> WHAT NEEDS TO BE DONE: In the listing below, identify each line with the word "values" and return those lines.

Data listing:
_ _ _ _

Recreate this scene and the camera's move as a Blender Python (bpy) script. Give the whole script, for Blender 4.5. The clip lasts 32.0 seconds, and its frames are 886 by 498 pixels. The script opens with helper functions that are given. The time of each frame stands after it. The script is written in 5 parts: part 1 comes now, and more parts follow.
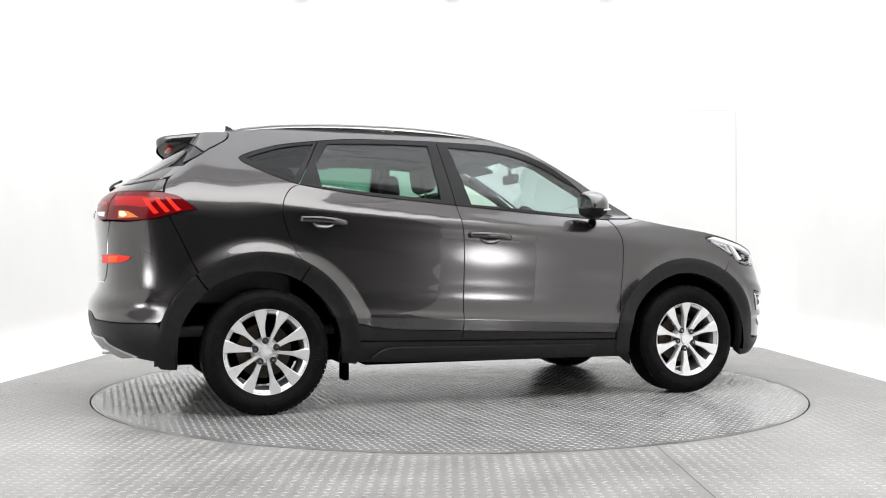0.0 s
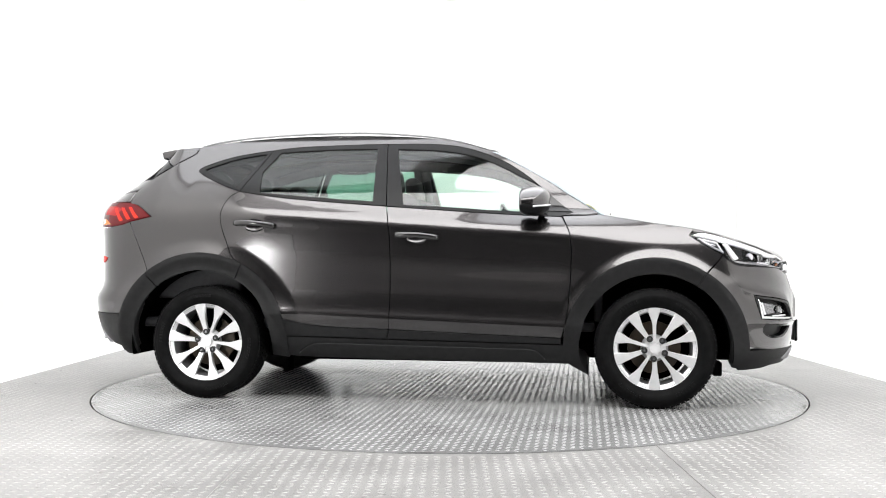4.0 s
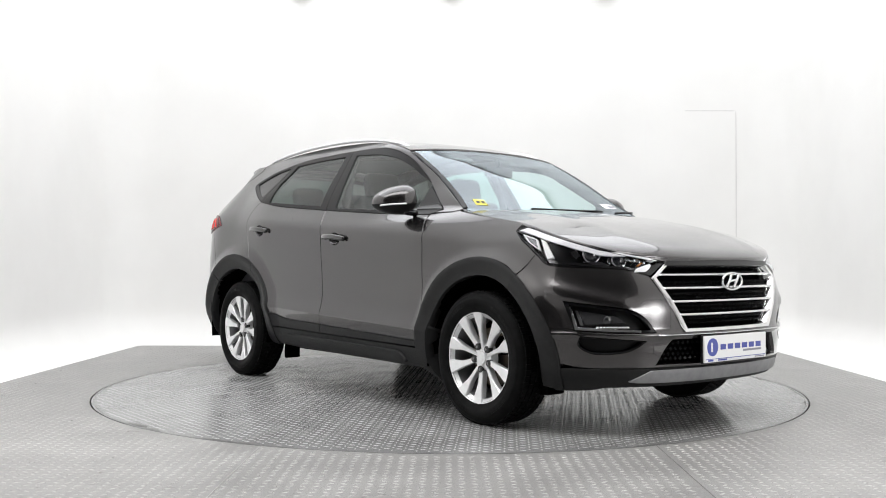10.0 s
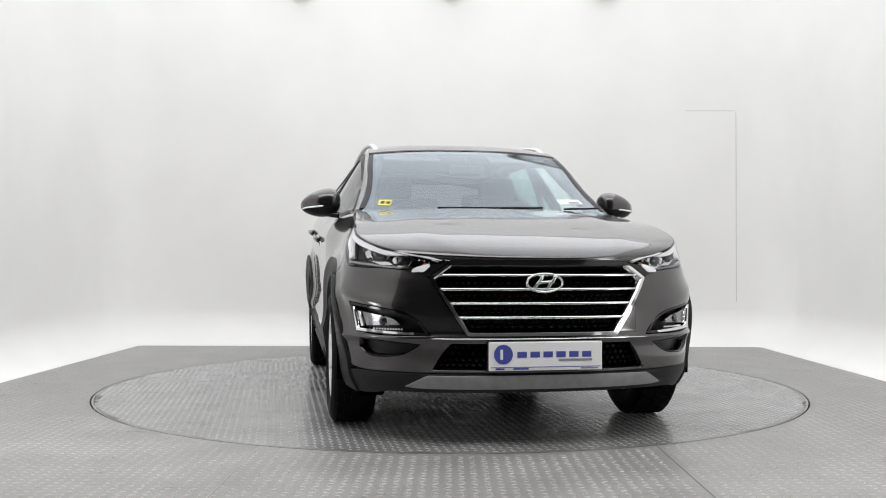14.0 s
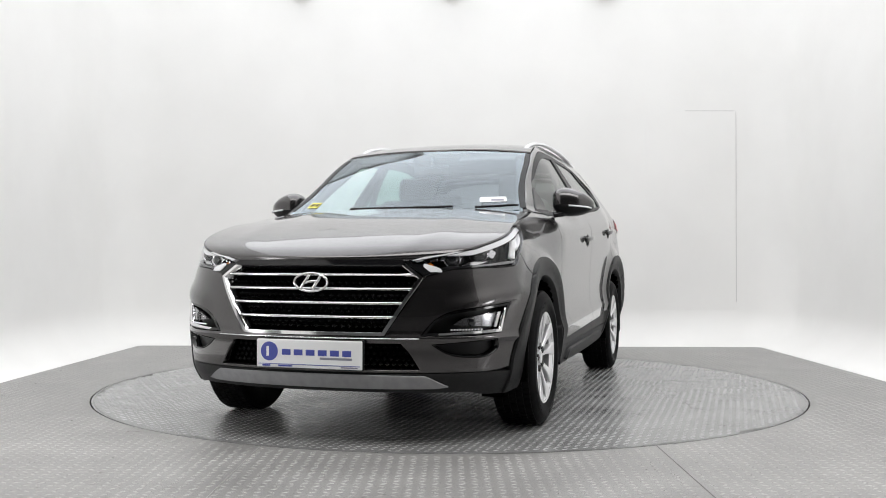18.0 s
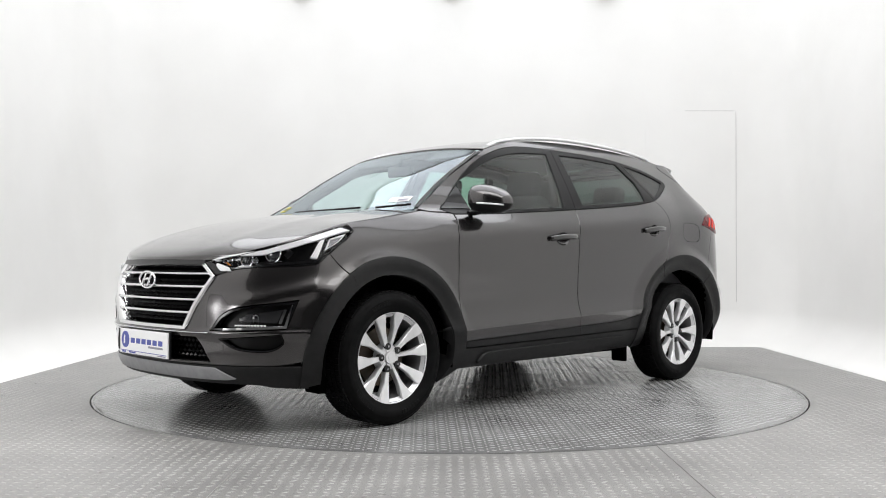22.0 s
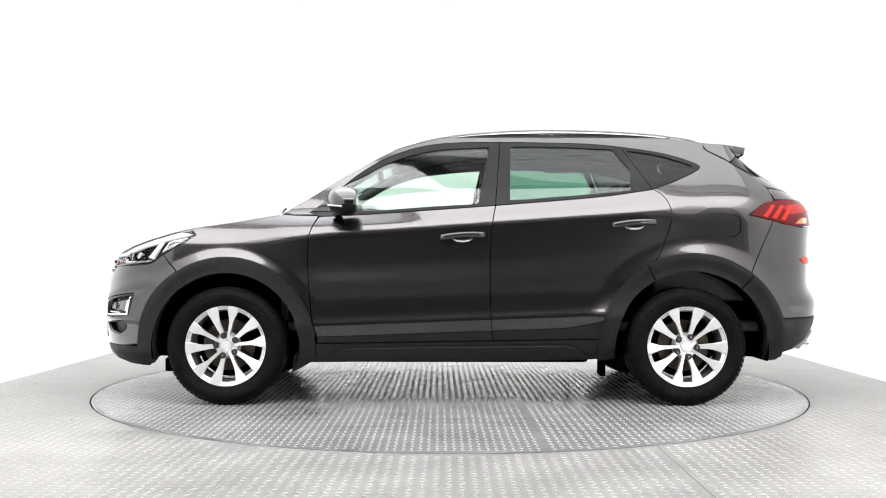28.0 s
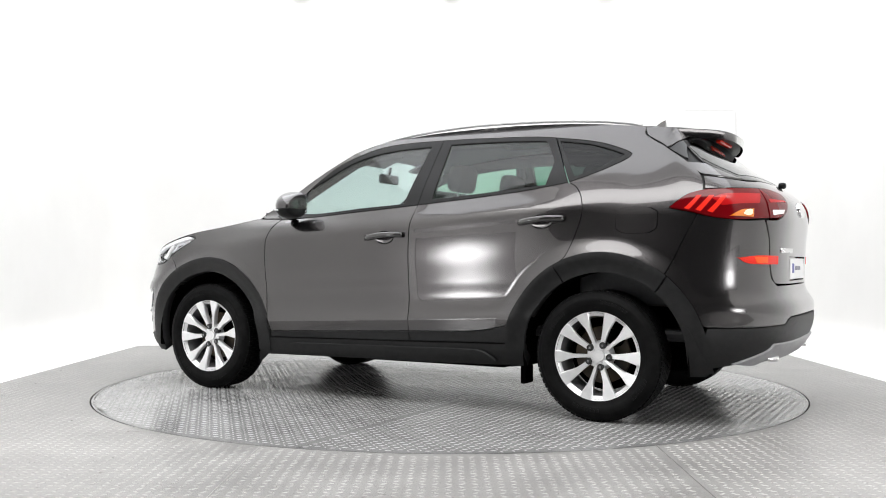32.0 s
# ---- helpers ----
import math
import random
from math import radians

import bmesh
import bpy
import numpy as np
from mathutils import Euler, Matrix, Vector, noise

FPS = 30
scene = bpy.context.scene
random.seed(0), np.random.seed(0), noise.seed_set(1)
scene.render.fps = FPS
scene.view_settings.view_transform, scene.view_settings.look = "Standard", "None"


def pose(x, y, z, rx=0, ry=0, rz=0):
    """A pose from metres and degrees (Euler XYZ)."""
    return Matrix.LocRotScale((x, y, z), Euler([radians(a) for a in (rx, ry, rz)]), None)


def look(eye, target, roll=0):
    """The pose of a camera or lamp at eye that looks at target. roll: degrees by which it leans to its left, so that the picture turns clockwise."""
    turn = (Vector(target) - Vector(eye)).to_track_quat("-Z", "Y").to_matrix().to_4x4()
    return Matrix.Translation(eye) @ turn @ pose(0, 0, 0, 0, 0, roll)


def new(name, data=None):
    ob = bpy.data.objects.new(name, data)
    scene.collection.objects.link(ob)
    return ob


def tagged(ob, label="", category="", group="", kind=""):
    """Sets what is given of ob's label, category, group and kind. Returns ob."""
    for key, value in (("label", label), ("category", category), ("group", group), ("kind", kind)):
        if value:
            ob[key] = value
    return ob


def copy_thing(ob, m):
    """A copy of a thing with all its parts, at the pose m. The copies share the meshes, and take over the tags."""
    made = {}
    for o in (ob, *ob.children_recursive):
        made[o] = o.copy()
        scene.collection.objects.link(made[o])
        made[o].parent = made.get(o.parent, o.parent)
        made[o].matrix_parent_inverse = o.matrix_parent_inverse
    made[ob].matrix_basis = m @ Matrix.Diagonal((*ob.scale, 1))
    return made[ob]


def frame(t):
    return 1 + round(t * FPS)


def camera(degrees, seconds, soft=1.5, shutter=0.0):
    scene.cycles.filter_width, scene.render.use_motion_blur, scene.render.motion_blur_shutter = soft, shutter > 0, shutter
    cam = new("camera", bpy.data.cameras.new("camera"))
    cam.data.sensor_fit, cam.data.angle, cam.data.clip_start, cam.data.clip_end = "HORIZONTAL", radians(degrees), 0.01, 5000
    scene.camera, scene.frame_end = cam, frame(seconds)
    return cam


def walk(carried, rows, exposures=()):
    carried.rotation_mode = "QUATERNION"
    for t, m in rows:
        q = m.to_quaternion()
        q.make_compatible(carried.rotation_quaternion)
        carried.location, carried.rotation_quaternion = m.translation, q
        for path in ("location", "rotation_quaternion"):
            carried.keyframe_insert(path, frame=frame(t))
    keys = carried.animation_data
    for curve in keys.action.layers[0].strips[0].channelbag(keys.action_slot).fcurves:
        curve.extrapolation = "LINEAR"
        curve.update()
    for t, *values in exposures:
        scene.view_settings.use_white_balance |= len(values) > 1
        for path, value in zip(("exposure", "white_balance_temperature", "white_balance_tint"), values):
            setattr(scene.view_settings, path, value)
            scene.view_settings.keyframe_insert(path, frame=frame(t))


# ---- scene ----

_ _ _ _

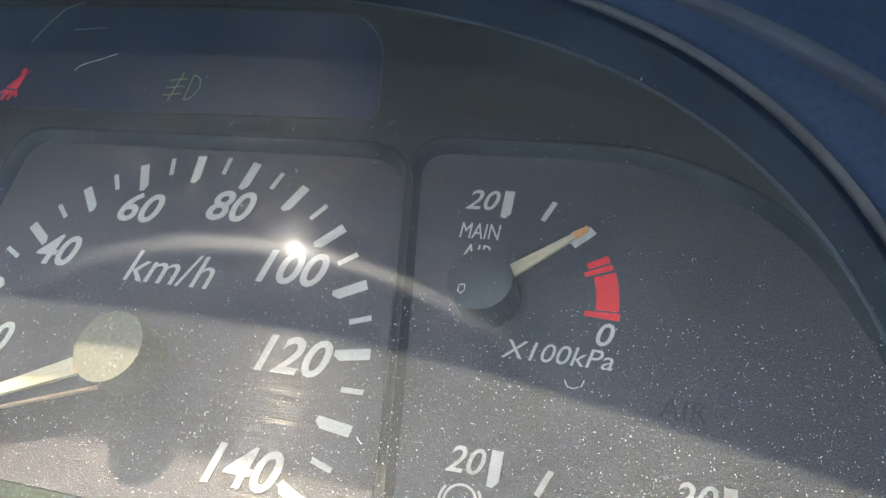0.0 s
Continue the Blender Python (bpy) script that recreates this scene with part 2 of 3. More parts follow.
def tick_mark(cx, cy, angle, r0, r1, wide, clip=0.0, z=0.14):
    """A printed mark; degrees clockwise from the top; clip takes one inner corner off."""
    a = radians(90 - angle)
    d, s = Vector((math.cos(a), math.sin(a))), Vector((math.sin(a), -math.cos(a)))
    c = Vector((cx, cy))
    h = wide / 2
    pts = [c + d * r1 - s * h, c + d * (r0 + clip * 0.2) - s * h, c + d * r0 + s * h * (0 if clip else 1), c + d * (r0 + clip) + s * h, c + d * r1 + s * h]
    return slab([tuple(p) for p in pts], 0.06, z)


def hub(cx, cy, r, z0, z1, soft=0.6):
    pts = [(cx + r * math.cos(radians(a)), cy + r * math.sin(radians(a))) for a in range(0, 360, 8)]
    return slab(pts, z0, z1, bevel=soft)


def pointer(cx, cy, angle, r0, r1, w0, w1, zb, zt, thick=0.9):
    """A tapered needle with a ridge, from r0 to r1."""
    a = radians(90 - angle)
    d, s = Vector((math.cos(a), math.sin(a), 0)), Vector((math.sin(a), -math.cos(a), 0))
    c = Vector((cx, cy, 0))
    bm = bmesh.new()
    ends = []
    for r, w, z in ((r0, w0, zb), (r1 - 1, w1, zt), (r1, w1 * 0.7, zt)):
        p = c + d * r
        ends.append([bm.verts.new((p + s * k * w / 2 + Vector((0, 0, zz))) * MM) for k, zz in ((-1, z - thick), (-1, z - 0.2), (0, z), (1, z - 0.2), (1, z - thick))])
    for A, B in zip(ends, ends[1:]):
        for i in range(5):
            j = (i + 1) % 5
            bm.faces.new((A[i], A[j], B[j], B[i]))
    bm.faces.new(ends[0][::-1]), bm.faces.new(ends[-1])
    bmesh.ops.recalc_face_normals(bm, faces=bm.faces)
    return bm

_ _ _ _

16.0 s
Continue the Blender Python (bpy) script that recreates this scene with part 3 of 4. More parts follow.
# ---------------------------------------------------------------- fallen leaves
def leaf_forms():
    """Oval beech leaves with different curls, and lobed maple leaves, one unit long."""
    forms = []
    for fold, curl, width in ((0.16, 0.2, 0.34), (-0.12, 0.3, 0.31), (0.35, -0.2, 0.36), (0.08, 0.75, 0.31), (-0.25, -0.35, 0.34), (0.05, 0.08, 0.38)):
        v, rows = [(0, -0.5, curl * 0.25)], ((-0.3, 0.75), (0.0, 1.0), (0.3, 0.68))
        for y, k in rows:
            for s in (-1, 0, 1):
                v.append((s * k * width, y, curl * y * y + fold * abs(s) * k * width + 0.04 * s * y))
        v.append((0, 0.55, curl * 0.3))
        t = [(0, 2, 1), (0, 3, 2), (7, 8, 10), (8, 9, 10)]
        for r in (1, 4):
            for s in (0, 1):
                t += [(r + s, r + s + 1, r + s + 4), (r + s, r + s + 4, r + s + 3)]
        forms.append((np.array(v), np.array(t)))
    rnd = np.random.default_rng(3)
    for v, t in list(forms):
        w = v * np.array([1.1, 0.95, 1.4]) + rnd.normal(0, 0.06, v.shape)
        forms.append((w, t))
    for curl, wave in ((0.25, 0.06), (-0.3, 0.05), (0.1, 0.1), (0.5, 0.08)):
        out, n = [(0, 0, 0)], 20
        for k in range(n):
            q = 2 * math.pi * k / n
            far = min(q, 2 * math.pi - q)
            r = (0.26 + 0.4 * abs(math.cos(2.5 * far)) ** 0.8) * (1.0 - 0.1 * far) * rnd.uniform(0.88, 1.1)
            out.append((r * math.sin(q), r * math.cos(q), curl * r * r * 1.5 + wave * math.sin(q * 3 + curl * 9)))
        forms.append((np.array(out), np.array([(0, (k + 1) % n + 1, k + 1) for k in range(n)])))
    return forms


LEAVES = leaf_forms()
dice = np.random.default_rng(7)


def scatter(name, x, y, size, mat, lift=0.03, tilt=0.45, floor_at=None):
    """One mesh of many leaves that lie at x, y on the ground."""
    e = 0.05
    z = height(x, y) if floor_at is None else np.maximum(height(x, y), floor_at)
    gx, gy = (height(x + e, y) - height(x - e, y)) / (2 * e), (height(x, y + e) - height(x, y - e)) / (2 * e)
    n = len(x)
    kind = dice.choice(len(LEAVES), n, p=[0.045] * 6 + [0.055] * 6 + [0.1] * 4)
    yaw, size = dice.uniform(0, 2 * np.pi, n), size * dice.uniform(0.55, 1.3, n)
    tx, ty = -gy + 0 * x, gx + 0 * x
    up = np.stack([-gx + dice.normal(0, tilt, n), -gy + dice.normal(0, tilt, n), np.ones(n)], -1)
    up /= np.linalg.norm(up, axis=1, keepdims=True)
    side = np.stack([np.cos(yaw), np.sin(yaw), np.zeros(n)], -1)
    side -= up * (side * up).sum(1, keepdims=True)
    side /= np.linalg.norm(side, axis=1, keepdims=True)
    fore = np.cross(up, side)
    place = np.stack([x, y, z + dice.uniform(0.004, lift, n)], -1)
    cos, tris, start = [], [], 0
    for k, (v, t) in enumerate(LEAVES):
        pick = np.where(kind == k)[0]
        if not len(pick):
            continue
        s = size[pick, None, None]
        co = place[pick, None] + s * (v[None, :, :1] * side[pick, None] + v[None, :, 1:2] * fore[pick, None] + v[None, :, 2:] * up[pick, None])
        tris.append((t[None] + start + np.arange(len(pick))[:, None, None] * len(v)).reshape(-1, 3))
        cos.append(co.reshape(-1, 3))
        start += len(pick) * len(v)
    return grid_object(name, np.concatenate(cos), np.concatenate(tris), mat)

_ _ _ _

> RESPONSE:
    for t, *values in exposures:
        scene.view_settings.use_white_balance |= len(values) > 1
        for path, value in zip(("exposure", "white_balance_temperature", "white_balance_tint"), values):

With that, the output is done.